Ringfort (Rath), Earlspark, Co. Galway
Co. Galway |
Ringforts
A circular earthwork sitting on a rise in the rolling pastureland of east Galway might not arrest the eye at first, but the rath at Earlspark carries a longer and stranger biography than most of its kind.
A rath is a ringfort, typically an early medieval enclosed settlement defined by one or more earthen banks and ditches, and this one is built to a considerable scale: nearly fifty metres across, with a double-bank arrangement and an intervening fosse, the term for the ditch between them. Traces of stone-facing survive on the inner surfaces of both banks, suggesting that whoever built it invested real effort in its construction.
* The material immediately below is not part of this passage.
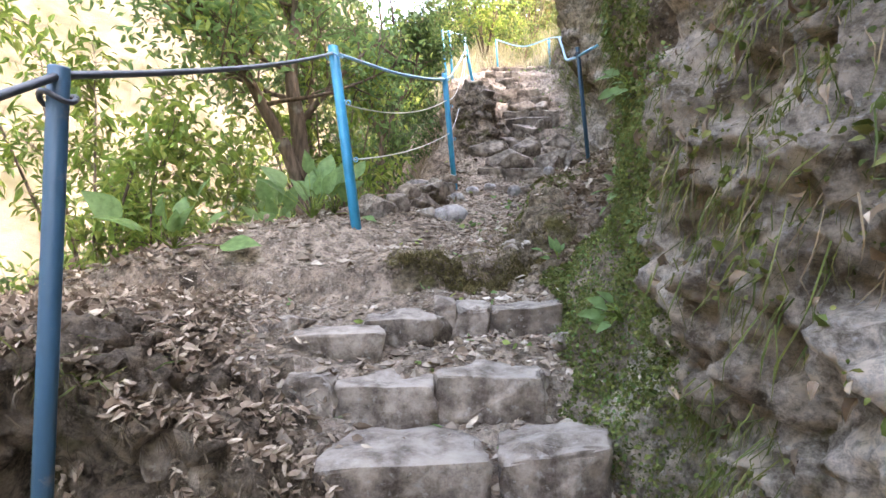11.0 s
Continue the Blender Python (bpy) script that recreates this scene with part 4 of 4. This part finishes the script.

A causewayed entrance gap on the eastern side, where the ditch is bridged to allow passage, is still legible in the landscape.
What makes Earlspark particularly interesting is what geophysical survey has added to the picture. Work published by Beglane in 2014 identified a further inner fosse not visible above ground, and what may be the footprints of buildings within the interior, neither feature apparent from surface inspection alone. More intriguing still, Beglane proposed that the rath was likely modified and reused when a high medieval deer park was established in the area. Deer parks were aristocratic enclosures, common among Anglo-Norman lords from the twelfth century onwards, used for hunting and the keeping of game. The suggestion is that an existing prehistoric or early medieval structure was repurposed to serve the needs of a later, very different kind of landowner. The surrounding landscape reinforces the sense of a place that was repeatedly found useful: another rath lies roughly 325 metres to the south-west, an enclosure sits about 95 metres to the south, a hillfort approximately 75 metres to the west, and a standing stone around 460 metres to the south-south-west. This is not an isolated monument but one node in a dense and layered archaeological neighbourhood.